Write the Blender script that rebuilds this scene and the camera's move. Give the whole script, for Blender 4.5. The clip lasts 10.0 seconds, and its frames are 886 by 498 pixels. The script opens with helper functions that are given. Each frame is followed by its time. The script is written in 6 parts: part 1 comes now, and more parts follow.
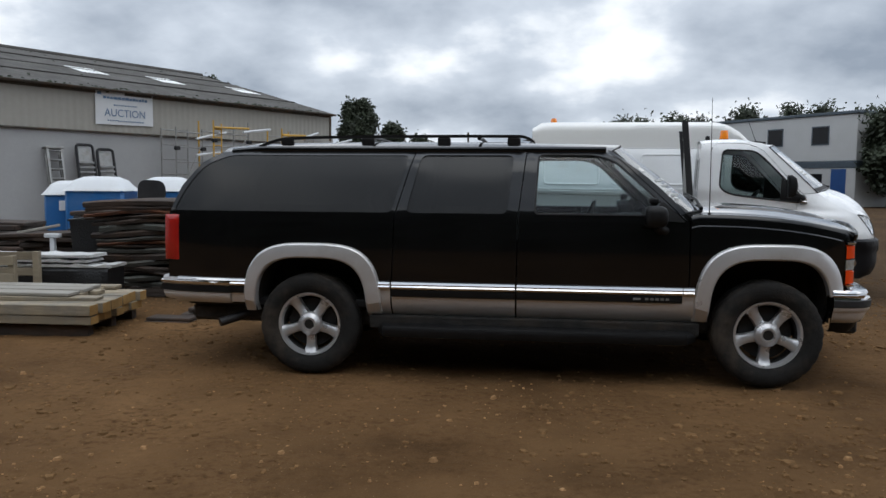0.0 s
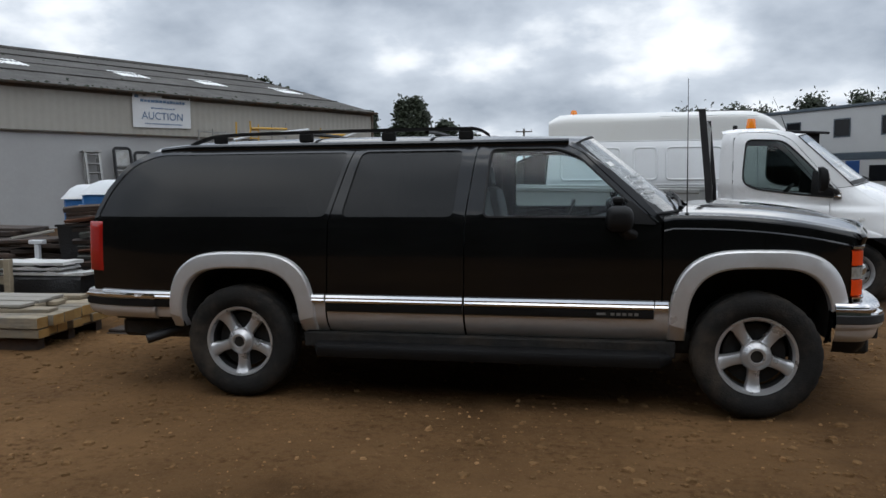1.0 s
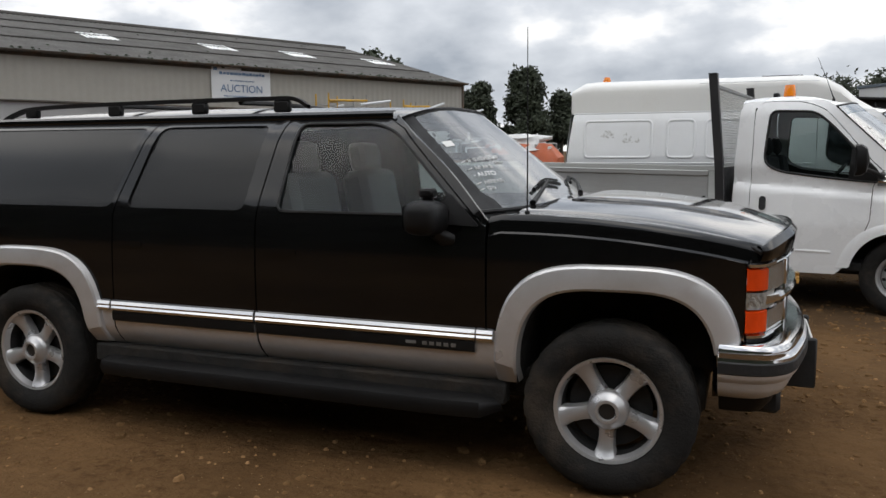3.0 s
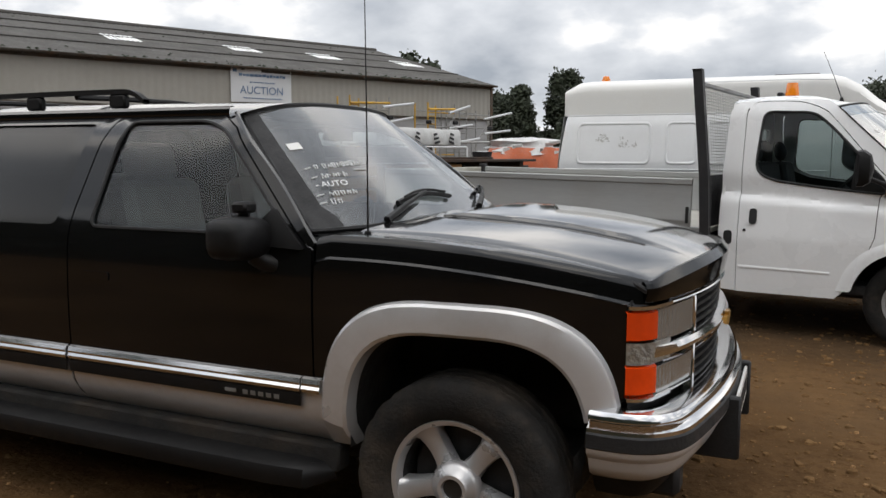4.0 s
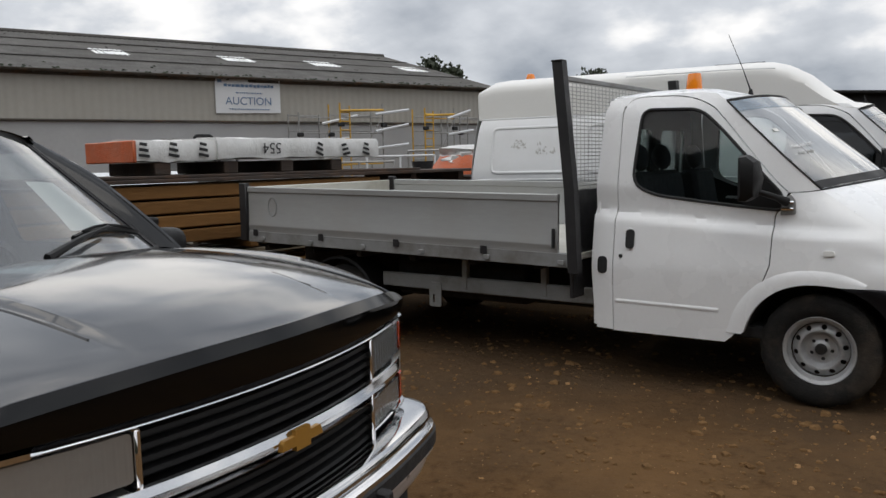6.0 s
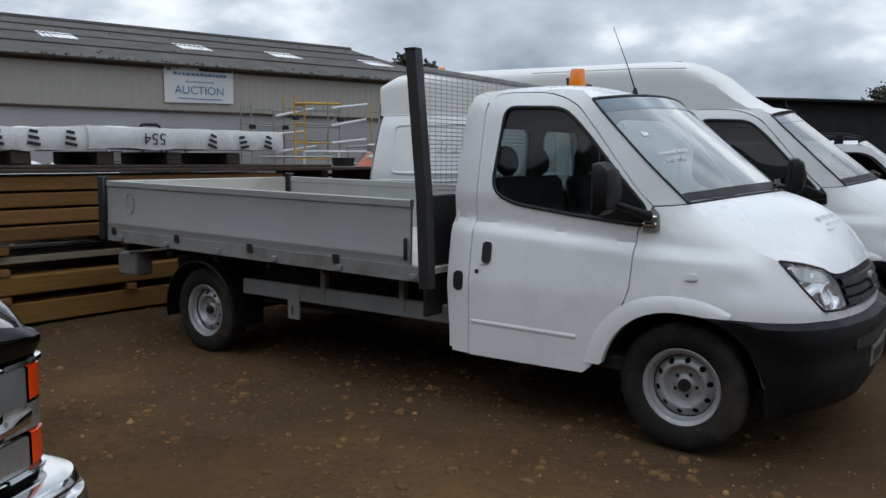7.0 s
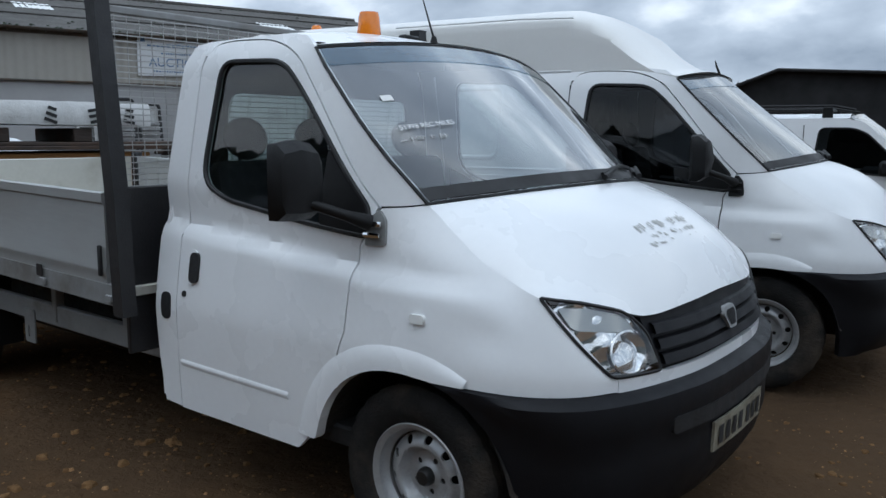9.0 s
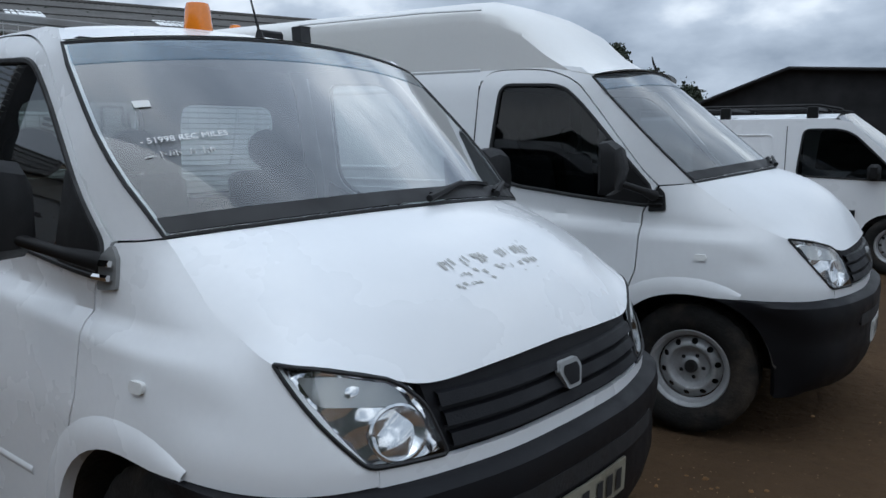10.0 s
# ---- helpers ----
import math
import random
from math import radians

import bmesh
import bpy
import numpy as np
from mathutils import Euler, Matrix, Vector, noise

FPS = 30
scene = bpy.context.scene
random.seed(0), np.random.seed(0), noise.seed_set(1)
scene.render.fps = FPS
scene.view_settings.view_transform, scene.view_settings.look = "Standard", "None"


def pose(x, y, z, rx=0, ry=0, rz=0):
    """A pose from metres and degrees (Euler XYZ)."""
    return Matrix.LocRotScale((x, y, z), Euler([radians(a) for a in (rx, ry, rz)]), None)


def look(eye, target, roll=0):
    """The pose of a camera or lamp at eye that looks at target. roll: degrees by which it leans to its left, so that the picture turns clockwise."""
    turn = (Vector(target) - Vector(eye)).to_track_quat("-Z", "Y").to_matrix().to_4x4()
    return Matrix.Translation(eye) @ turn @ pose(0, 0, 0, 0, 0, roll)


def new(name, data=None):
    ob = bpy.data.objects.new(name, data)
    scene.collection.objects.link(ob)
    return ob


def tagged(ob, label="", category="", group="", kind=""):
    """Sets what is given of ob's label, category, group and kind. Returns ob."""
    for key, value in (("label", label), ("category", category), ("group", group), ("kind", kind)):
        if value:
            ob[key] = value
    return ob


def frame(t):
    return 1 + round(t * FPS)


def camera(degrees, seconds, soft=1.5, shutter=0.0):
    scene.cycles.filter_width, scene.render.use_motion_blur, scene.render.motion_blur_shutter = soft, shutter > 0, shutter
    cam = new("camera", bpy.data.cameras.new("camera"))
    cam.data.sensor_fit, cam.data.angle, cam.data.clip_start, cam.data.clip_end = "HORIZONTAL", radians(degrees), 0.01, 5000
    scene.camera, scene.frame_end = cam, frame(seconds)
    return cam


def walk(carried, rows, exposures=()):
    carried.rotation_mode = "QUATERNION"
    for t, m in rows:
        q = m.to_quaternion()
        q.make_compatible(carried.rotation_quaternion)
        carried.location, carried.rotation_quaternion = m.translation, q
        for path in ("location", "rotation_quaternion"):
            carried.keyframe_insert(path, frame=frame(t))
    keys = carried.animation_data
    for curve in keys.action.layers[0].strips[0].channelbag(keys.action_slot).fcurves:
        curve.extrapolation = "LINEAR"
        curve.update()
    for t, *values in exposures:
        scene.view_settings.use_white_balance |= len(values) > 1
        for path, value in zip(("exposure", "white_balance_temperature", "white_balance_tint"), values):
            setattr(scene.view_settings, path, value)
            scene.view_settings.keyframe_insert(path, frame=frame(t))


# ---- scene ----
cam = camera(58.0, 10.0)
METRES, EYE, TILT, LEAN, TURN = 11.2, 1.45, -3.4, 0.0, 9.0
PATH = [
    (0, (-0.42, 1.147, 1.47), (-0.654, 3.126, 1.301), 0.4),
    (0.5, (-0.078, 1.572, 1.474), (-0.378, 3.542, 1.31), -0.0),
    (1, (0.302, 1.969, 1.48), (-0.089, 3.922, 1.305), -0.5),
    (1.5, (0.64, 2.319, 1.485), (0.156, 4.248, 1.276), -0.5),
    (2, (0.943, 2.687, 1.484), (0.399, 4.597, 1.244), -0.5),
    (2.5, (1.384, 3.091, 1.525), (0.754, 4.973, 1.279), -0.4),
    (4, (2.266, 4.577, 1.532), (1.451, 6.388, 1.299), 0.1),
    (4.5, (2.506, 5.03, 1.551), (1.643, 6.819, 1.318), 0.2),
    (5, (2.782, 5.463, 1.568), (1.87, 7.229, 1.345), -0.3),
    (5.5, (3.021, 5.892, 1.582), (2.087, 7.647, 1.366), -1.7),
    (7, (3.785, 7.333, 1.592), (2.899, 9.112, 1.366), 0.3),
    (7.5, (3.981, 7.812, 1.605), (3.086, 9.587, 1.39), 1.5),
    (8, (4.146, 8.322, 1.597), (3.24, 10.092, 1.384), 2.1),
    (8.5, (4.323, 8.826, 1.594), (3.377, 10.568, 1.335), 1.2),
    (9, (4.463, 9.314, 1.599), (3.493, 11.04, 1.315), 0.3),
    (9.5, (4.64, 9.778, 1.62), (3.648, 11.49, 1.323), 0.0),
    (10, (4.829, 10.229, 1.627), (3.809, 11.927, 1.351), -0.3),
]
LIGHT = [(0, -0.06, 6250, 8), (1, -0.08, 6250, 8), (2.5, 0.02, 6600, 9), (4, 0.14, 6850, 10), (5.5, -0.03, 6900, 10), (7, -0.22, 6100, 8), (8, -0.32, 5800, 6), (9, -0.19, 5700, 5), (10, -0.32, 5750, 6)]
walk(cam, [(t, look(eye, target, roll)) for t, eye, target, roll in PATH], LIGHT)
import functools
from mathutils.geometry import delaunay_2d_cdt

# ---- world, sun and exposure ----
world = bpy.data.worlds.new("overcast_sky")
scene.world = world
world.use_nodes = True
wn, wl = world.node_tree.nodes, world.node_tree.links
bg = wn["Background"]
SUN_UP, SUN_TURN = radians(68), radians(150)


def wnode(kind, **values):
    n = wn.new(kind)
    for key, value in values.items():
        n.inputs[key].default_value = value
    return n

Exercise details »
Omitting all images, print the listing exactly.

Solution for this problem »
Write the Blender script that rebuilds this scene and the camera's move. Give the whole script, for Blender 4.5. The clip lasts 10.0 seconds, and its frames are 886 by 498 pixels. The script opens with helper functions that are given. Each frame is followed by its time. The script is written in 6 parts: part 1 comes now, and more parts follow.
0.0 s
1.0 s
3.0 s
4.0 s
6.0 s
7.0 s
9.0 s
10.0 s
# ---- helpers ----
import math
import random
from math import radians

import bmesh
import bpy
import numpy as np
from mathutils import Euler, Matrix, Vector, noise

FPS = 30
scene = bpy.context.scene
random.seed(0), np.random.seed(0), noise.seed_set(1)
scene.render.fps = FPS
scene.view_settings.view_transform, scene.view_settings.look = "Standard", "None"


def pose(x, y, z, rx=0, ry=0, rz=0):
    """A pose from metres and degrees (Euler XYZ)."""
    return Matrix.LocRotScale((x, y, z), Euler([radians(a) for a in (rx, ry, rz)]), None)


def look(eye, target, roll=0):
    """The pose of a camera or lamp at eye that looks at target. roll: degrees by which it leans to its left, so that the picture turns clockwise."""
    turn = (Vector(target) - Vector(eye)).to_track_quat("-Z", "Y").to_matrix().to_4x4()
    return Matrix.Translation(eye) @ turn @ pose(0, 0, 0, 0, 0, roll)


def new(name, data=None):
    ob = bpy.data.objects.new(name, data)
    scene.collection.objects.link(ob)
    return ob


def tagged(ob, label="", category="", group="", kind=""):
    """Sets what is given of ob's label, category, group and kind. Returns ob."""
    for key, value in (("label", label), ("category", category), ("group", group), ("kind", kind)):
        if value:
            ob[key] = value
    return ob


def frame(t):
    return 1 + round(t * FPS)


def camera(degrees, seconds, soft=1.5, shutter=0.0):
    scene.cycles.filter_width, scene.render.use_motion_blur, scene.render.motion_blur_shutter = soft, shutter > 0, shutter
    cam = new("camera", bpy.data.cameras.new("camera"))
    cam.data.sensor_fit, cam.data.angle, cam.data.clip_start, cam.data.clip_end = "HORIZONTAL", radians(degrees), 0.01, 5000
    scene.camera, scene.frame_end = cam, frame(seconds)
    return cam


def walk(carried, rows, exposures=()):
    carried.rotation_mode = "QUATERNION"
    for t, m in rows:
        q = m.to_quaternion()
        q.make_compatible(carried.rotation_quaternion)
        carried.location, carried.rotation_quaternion = m.translation, q
        for path in ("location", "rotation_quaternion"):
            carried.keyframe_insert(path, frame=frame(t))
    keys = carried.animation_data
    for curve in keys.action.layers[0].strips[0].channelbag(keys.action_slot).fcurves:
        curve.extrapolation = "LINEAR"
        curve.update()
    for t, *values in exposures:
        scene.view_settings.use_white_balance |= len(values) > 1
        for path, value in zip(("exposure", "white_balance_temperature", "white_balance_tint"), values):
            setattr(scene.view_settings, path, value)
            scene.view_settings.keyframe_insert(path, frame=frame(t))


# ---- scene ----
cam = camera(58.0, 10.0)
METRES, EYE, TILT, LEAN, TURN = 11.2, 1.45, -3.4, 0.0, 9.0
PATH = [
    (0, (-0.42, 1.147, 1.47), (-0.654, 3.126, 1.301), 0.4),
    (0.5, (-0.078, 1.572, 1.474), (-0.378, 3.542, 1.31), -0.0),
    (1, (0.302, 1.969, 1.48), (-0.089, 3.922, 1.305), -0.5),
    (1.5, (0.64, 2.319, 1.485), (0.156, 4.248, 1.276), -0.5),
    (2, (0.943, 2.687, 1.484), (0.399, 4.597, 1.244), -0.5),
    (2.5, (1.384, 3.091, 1.525), (0.754, 4.973, 1.279), -0.4),
    (4, (2.266, 4.577, 1.532), (1.451, 6.388, 1.299), 0.1),
    (4.5, (2.506, 5.03, 1.551), (1.643, 6.819, 1.318), 0.2),
    (5, (2.782, 5.463, 1.568), (1.87, 7.229, 1.345), -0.3),
    (5.5, (3.021, 5.892, 1.582), (2.087, 7.647, 1.366), -1.7),
    (7, (3.785, 7.333, 1.592), (2.899, 9.112, 1.366), 0.3),
    (7.5, (3.981, 7.812, 1.605), (3.086, 9.587, 1.39), 1.5),
    (8, (4.146, 8.322, 1.597), (3.24, 10.092, 1.384), 2.1),
    (8.5, (4.323, 8.826, 1.594), (3.377, 10.568, 1.335), 1.2),
    (9, (4.463, 9.314, 1.599), (3.493, 11.04, 1.315), 0.3),
    (9.5, (4.64, 9.778, 1.62), (3.648, 11.49, 1.323), 0.0),
    (10, (4.829, 10.229, 1.627), (3.809, 11.927, 1.351), -0.3),
]
LIGHT = [(0, -0.06, 6250, 8), (1, -0.08, 6250, 8), (2.5, 0.02, 6600, 9), (4, 0.14, 6850, 10), (5.5, -0.03, 6900, 10), (7, -0.22, 6100, 8), (8, -0.32, 5800, 6), (9, -0.19, 5700, 5), (10, -0.32, 5750, 6)]
walk(cam, [(t, look(eye, target, roll)) for t, eye, target, roll in PATH], LIGHT)
import functools
from mathutils.geometry import delaunay_2d_cdt

# ---- world, sun and exposure ----
world = bpy.data.worlds.new("overcast_sky")
scene.world = world
world.use_nodes = True
wn, wl = world.node_tree.nodes, world.node_tree.links
bg = wn["Background"]
SUN_UP, SUN_TURN = radians(68), radians(150)


def wnode(kind, **values):
    n = wn.new(kind)
    for key, value in values.items():
        n.inputs[key].default_value = value
    return n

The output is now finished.